O licenciamento autodeclaratório em Porto Alegre também foi idealizado e elaborado por técnicos do quadro municipal, segundo a diretora do Escritório de Licenciamento, Fernanda Brito. “Havia o conhecimento da existência do mesmo processo desenvolvido em outras cidades, como o de Fortaleza”, cita ela, acrescentando que a iniciativa na capital gaúcha trouxe mais celeridade na emissão das licenças e praticidade para a tramitação on-line. Além disso, Fernanda frisa que, com a redução do tempo de autorização dos empreendimentos, toda a cadeia produtiva da construção civil se beneficia dessa agilidade, o que ajuda a localidade a otimizar seus processos e diminuir custos para a administração pública.
Para tornar o acesso e a utilização dos sistemas mais fácil, os municípios promoveram capacitações dos profissionais e apresentação das ferramentas para diversos setores da população. Em Florianópolis, enfatiza a secretária, foi criada uma cartilha, que funciona como um manual rápido para entender o procedimento, e há um canal de comunicação das questões técnicas de urbanismo, planejamento e licenciamento: o Rede de Planejamento.
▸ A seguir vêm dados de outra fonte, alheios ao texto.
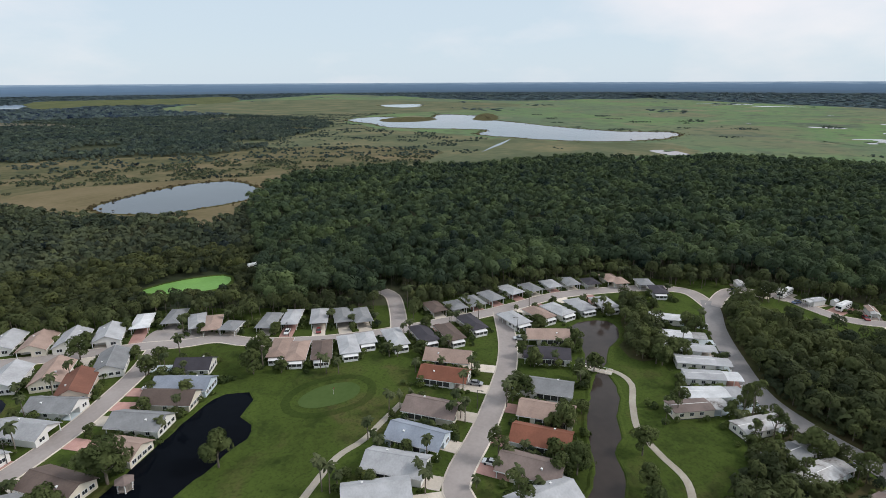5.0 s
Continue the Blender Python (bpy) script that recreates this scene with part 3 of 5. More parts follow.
PLAZAM = mat("sandy_paving", (0.27, 0.22, 0.19), (0.36, 0.30, 0.26), size=6, rough=0.95, spec=0.1)
PATHM = mat("worn_path", (0.30, 0.27, 0.22), (0.40, 0.37, 0.31), size=5, rough=0.95)
PALEROAD = mat("pale_asphalt", (0.280, 0.248, 0.232), (0.365, 0.328, 0.308), size=14, fine_size=1.0, rough=0.9, bump=0.1)
ASPHALT = mat("road_asphalt", (0.190, 0.180, 0.178), (0.255, 0.244, 0.240), size=14, fine_size=1.0, rough=0.9, bump=0.1)
CONCRETE = mat("concrete", (0.48, 0.425, 0.36), (0.64, 0.575, 0.49), size=5, rough=0.9, spread=0.18)
PAVER = mat("pink_pavers", (0.36, 0.20, 0.17), (0.46, 0.28, 0.24), size=3, rough=0.9, spread=0.2)
PADTAN = mat("tan_paving", (0.40, 0.32, 0.25), (0.52, 0.43, 0.35), size=4, rough=0.9)
PALEBLUE = mat("painted_slab", (0.45, 0.52, 0.54), (0.58, 0.64, 0.66), size=4, rough=0.8)
WATER = water_mat("lake_water", (0.008, 0.010, 0.016), rough=0.07, wave=2.0, bump=0.06, spec=0.09)
CREEKW = water_mat("creek_water", (0.035, 0.028, 0.024), rough=0.1, wave=2.0, bump=0.08, spec=0.3)
LAKEW = water_mat("marsh_lake_water", (0.05, 0.055, 0.075), rough=0.08, wave=6.0, bump=0.05, spec=0.26)
CANALW = water_mat("canal_water", (0.003, 0.004, 0.006), rough=0.05, wave=2.0, bump=0.05, spec=0.02)
RVWATER = water_mat("pond_water", (0.03, 0.033, 0.042), rough=0.08, wave=2.0, bump=0.06, spec=0.5)
MARSHW = water_mat("marsh_water", (0.05, 0.055, 0.06), rough=0.06, wave=8.0, bump=0.03, spec=0.65)
ALGAE = mat("algae_film", (0.11, 0.25, 0.045), (0.17, 0.34, 0.08), size=14, rough=0.6)
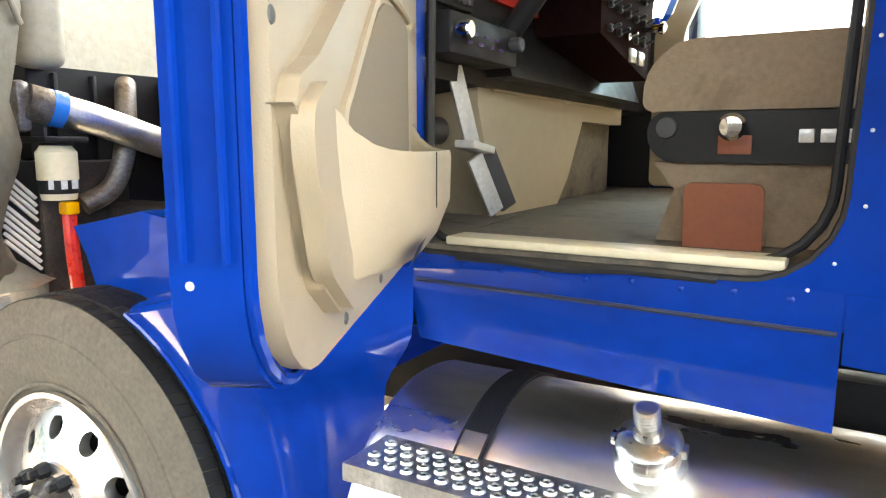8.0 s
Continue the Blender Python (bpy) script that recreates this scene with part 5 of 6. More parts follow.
    part("kick_panel", box(-0.96, -0.42, 3.38, 3.398, SILL - 0.012, 1.66, 0.006), floor_mat, c, "dark brown kick panel")
    for s in (-1, 1):
        part("side_liner", box(s * 0.955 - 0.02, s * 0.955 + 0.02, 3.19, 3.39, SILL - 0.012, 2.0, 0.006), dark_plastic, c, "dark inner side liner")
    # engine cover
    part("engine_cover", prism([(-0.50, SILL - 0.012), (-0.06, SILL - 0.012), (0.03, 1.40), (0.16, 1.58), (0.62, 1.58), (0.62, 1.700), (-0.575, 1.700), (-0.61, 1.672), (-0.61, 1.60)], "y", 3.235, 3.375, 0.03, 5), beige, c, "beige moulded engine cover")
    part("cover_lip", box(-0.54, 0.60, 3.227, 3.237, 1.632, 1.640, 0.003), beige, c)
    part("tunnel", box(0.02, 0.62, 3.28, 3.37, SILL - 0.012, 1.59, 0.01), floor_mat, c)
    return c


dull_alu = material("worn_bare_metal", (0.55, 0.55, 0.54), 0.5, 0.35, 0.15, 12, 0.05, 90)
cab_ob = cab()


def seat():
    s = new("driver_seat")
    s.parent = truck
    s["label"] = "tan fabric driver seat on a dark suspension base"
    x0, x1, y0, y1 = -0.79, -0.30, 2.27, 2.80
    part("cushion", prism(rounded(y0, y1, 1.562, 1.688, (0.04, 0.02, 0.095, 0.05), 8), "x", x0, x1, 0.05, 5), fabric, s, "tan fabric seat cushion")
    base = part("control_panel", prism(rounded(y0, y1 - 0.01, 1.470, 1.560, (0.02, 0.05, 0.03, 0.02), 5), "x", x0 + 0.005, x1, 0.008), dark_plastic, s, "dark plastic seat side with knob")
    part("knob", join(cyl((x0 + 0.004, 2.64, 1.532), (x0 - 0.02, 2.64, 1.532), 0.010, 12), lathe((x0 - 0.02, 2.64, 1.532), (-1, 0, 0), [(0.018, 0), (0.024, 0.010), (0.018, 0.024), (0, 0.028)], 18)), chrome, base, "chrome air valve knob")
    part("rust_patch", box(x0 + 0.001, x0 + 0.004, 2.61, 2.665, 1.485, 1.518, 0.004), red_board, base)
    for i in range(3):
        part("rocker", box(x0 + 0.000, x0 + 0.006, 2.45 + i * 0.032, 2.474 + i * 0.032, 1.505, 1.528, 0.002), white_lens, base, "white rocker switch")
    part("pivot", lathe((x0 + 0.004, 2.755, 1.532), (-1, 0, 0), [(0.02, 0), (0.018, 0.008), (0, 0.01)], 16), charcoal, base)
    part("skirt", prism([(y0 + 0.02, SILL - 0.01), (y1 - 0.03, SILL - 0.01), (y1 - 0.06, 1.42), (y1 - 0.02, 1.47), (y0 + 0.02, 1.47)], "x", x0 + 0.02, x1 - 0.02, 0.02, 2), fabric, s, "crumpled tan seat skirt")
    part("backrest", prism([(2.22, 1.66), (2.36, 1.66), (2.30, 2.35), (2.21, 2.35)], "x", x0 + 0.02, x1 - 0.02, 0.03, 3), fabric, s)
    return s


seat()
board = thing_mesh("board", moved(prism(rounded(-0.065, 0.065, 0.0, 0.115, (0.0, 0.0, 0.015, 0.015), 4), "x", -0.004, 0.004, 0.001), Matrix.Translation((-0.822, 2.645, SILL - 0.011)) @ Matrix.Rotation(radians(-6), 4, "Y")), red_board, "rust-red board leaning against the seat base", "board")


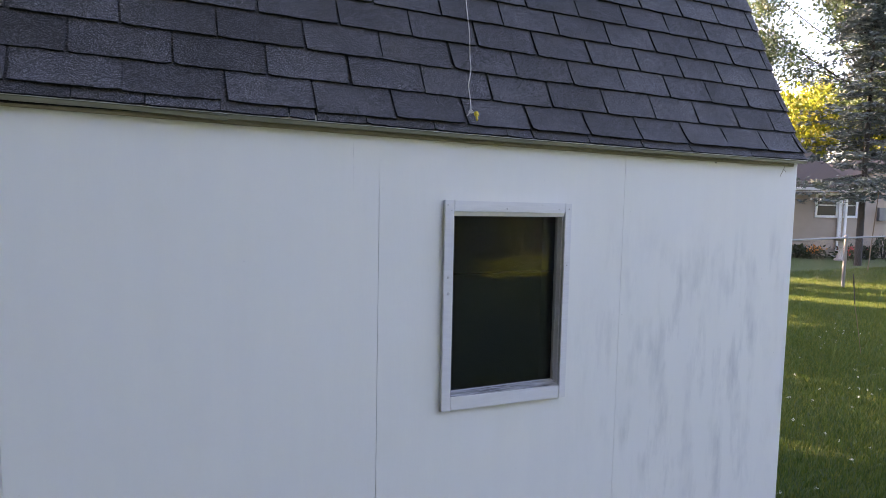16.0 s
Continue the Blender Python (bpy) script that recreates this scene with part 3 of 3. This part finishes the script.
# ---- chain-link fence ----
def chain_fence(a, b, posts, label):
    """Round posts with caps, a top rail and woven wire."""
    a, b = Vector(a), Vector(b)
    long = (b - a).length
    fence = thing("chain_link_fence", tuple(a), label, "fence", "fence runs", rz=math.degrees(math.atan2(b.y - a.y, b.x - a.x)))
    for d in posts:
        post = part("post", cyl((d, 0, -0.1), (d, 0, 1.24), 0.036, None, 12), STEEL, fence)
        bm = cyl((d, 0, 1.24), (d, 0, 1.262), 0.041, 0.034, 12)
        cyl((d, 0, 1.262), (d, 0, 1.285), 0.034, 0.008, 12, bm)
        part("post_cap", bm, STEEL, post)
    part("top_rail", cyl((0, 0, 1.20), (long, 0, 1.20), 0.022, None, 10), STEEL, fence)
    verts, faces = [], []
    pitch, h = 0.056, 0.0007
    for c in range(int(long / pitch)):
        for rr in range(20):
            xa, xb = (c + (rr + c) % 2) * pitch, (c + (rr + 1 + c) % 2) * pitch
            za, zb = 0.05 + rr * pitch, 0.05 + (rr + 1) * pitch
            i = len(verts)
            verts += [(xa - h, 0.024, za), (xa + h, 0.024, za), (xa, 0.024 + 2 * h, za), (xb - h, 0.024, zb), (xb + h, 0.024, zb), (xb, 0.024 + 2 * h, zb)]
            faces += [(i, i + 1, i + 4, i + 3), (i + 1, i + 2, i + 5, i + 4), (i + 2, i, i + 3, i + 5)]
    tagged(raw("wire_mesh", verts, faces, WIRE, fence), kind="stuff")
    return fence


chain_fence((5.0, 5.24, 0), (23.5, 8.31, 0), (0.0, 4.6, 9.02, 13.4), "grey galvanised chain-link fence with round posts across the lawn")
run = chain_fence((23.5, 8.31, 0), (34.1, 1.46, 0), (0.0, 1.28, 2.75, 6.0, 9.2, 12.4), "grey chain-link fence run with a pale gate frame")
gate = tube([(1.42, -0.05, 0.12), (1.42, -0.05, 1.15), (2.62, -0.05, 1.15), (2.62, -0.05, 0.12), (1.42, -0.05, 0.12)], 0.02, 8)
part("gate_frame", gate, CONCRETE, run, "pale tubular gate frame")


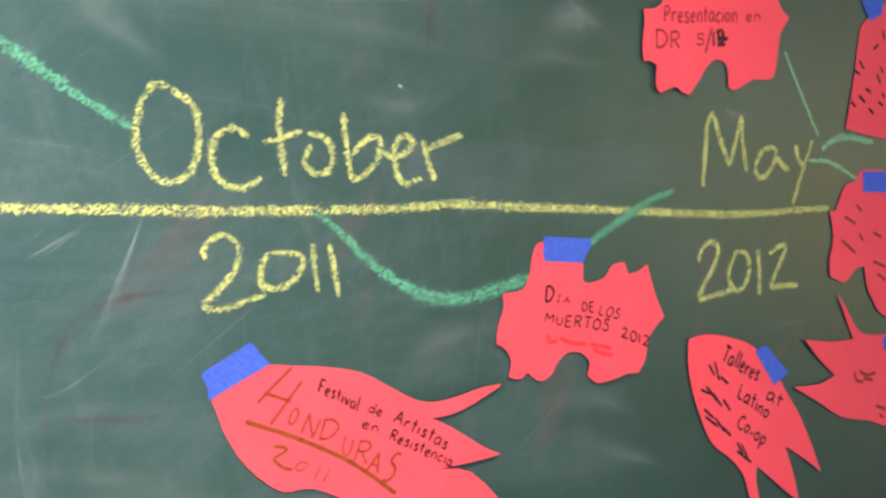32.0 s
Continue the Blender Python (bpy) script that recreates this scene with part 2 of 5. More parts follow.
MAGENTA = chalk_material("magenta_chalk", (0.60, 0.10, 0.36), 0.43, (0.66, 0.28, 0.48))
DUST = dust_material("chalk_dust", (0.38, 0.36, 0.38), 0.50, 160)
WIPE = dust_material("eraser_wipe", (0.36, 0.34, 0.34), 0.78, 50)
DUST_BRIGHT = dust_material("thick_chalk_dust", (0.52, 0.46, 0.51), 0.92, 60)
TRACE = dust_material("scratched_chalk", (0.48, 0.48, 0.49), 0.95, 120)
HAIRLINE = dust_material("hairline_scratch", (0.48, 0.48, 0.48), 1.05, 200)
CRUMB = chalk_material("white_chalk_crumb", (0.42, 0.40, 0.40), 0.42, (0.50, 0.48, 0.48), 500, 0.06)
YELLOW_SPECKS = dust_material("yellow_chalk_specks", (0.52, 0.48, 0.18), 0.8, 220)
PINK_DUST = dust_material("old_pink_chalk", (0.16, 0.035, 0.085), 0.62, 60)
PAPER = paper_material()
PAPER_BACK = ink_material("pale_paper_back", (0.60, 0.20, 0.13))
TAPE = tape_material()
INKS = {
    "PURPLE": (ink_material("purple_marker_ink", (0.055, 0.006, 0.030)), 1.35),
    "PEN": (ink_material("brown_black_pen_ink", (0.060, 0.010, 0.013)), 0.92),
    "BLACK": (ink_material("black_pen_ink", (0.036, 0.008, 0.010)), 0.95),
    "BROWN": (ink_material("olive_brown_ink", (0.20, 0.035, 0.010)), 1.0),
    "BROWN_THIN": (ink_material("faint_brown_ink", (0.22, 0.026, 0.014)), 0.75),
    "FAINT": (ink_material("faint_maroon_ink", (0.25, 0.016, 0.022)), 0.85),
    "RED_PEN": (ink_material("faint_red_ink", (0.62, 0.020, 0.030)), 1.0),
}
# Wall and floor tones chosen to warm the board's reflections; room unseen.
WALL = plaster_material("painted_plaster", (0.42, 0.34, 0.26))
CEILING = plaster_material("white_ceiling_paint", (0.78, 0.77, 0.74))
FLOOR = plaster_material("warm_brown_floor", (0.42, 0.28, 0.16))
MM = 0.001


# ---- builders ----
def link(name, verts, faces, mat, parent=None, uvs=None, smooth=True):
    me = bpy.data.meshes.new(name)
    me.from_pydata(verts, [], faces)
    if uvs:
        layer = me.uv_layers.new(name="UVMap")
        for loop in me.loops:
            layer.data[loop.index].uv = uvs[loop.vertex_index]
    me.materials.append(mat)
    me.polygons.foreach_set("use_smooth", [smooth] * len(me.polygons))
    me.update()
    ob = new(name, me)
    ob.parent = parent
    return ob


def slab(name, low, high, mat, label):
    """A box between two corners with a small bevel."""
    bm = bmesh.new()
    bmesh.ops.create_cube(bm, size=1)
    mid, size = (Vector(low) + Vector(high)) / 2, Vector(high) - Vector(low)
    bmesh.ops.transform(bm, matrix=Matrix.Translation(mid) @ Matrix.Diagonal((*size, 1)), verts=bm.verts)
    bmesh.ops.bevel(bm, geom=bm.edges[:], offset=0.004, segments=2, affect="EDGES")
    me = bpy.data.meshes.new(name)
    bm.to_mesh(me)
    bm.free()
    me.materials.append(mat)
    return tagged(new(name, me), label, kind="structure")


def pierced_wall(name, low, high, hole_low, hole_high, mat, label):
    """A wall along one axis with an opening added for a fill lamp, of four blocks in one mesh."""
    axis = 0 if high[0] - low[0] > high[1] - low[1] else 1
    a, b, ha, hb = low[axis], high[axis], hole_low[0], hole_high[0]
    verts, faces = [], []
    for u0, u1, z0, z1 in ((a, ha, low[2], high[2]), (hb, b, low[2], high[2]), (ha, hb, low[2], hole_low[1]), (ha, hb, hole_high[1], high[2])):
        k = len(verts)
        for z in (z0, z1):
            for u, v in ((u0, low[1 - axis]), (u1, low[1 - axis]), (u1, high[1 - axis]), (u0, high[1 - axis])):
                verts.append((u, v, z) if axis == 0 else (v, u, z))
        faces += [tuple(k + i for i in f) for f in ((0, 3, 2, 1), (4, 5, 6, 7), (0, 1, 5, 4), (1, 2, 6, 5), (2, 3, 7, 6), (3, 0, 4, 7))]
    return tagged(link(name, verts, faces, mat, smooth=False), label, kind="structure")


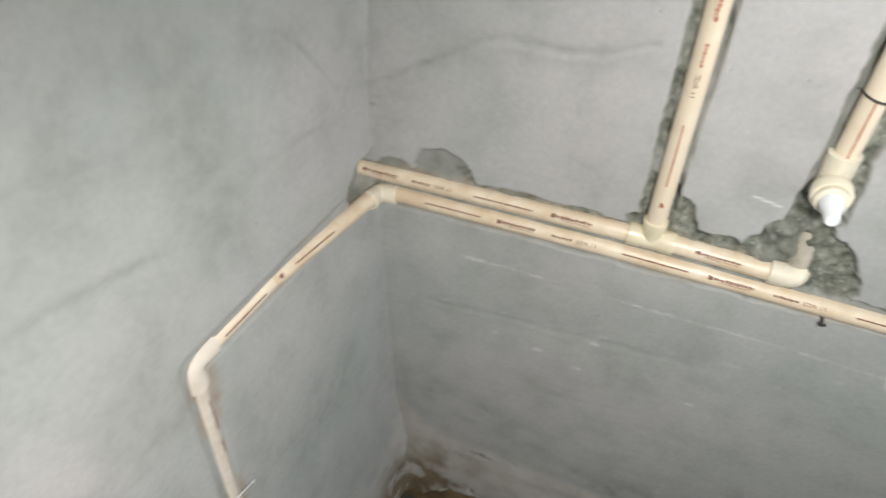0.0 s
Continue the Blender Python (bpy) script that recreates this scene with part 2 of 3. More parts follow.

Ivanna adianta que este ano deve ser lançado um curso sobre como usar o serviço e os critérios da legislação para os responsáveis técnicos. A partir disso, somente os profissionais que fizerem o treinamento poderão entrar na ferramenta de licenciamento autodeclaratório. Aqueles que forem penalizados e ficarem um ano sem poder utilizar o mecanismo também terão que fazer o curso para se atualizarem.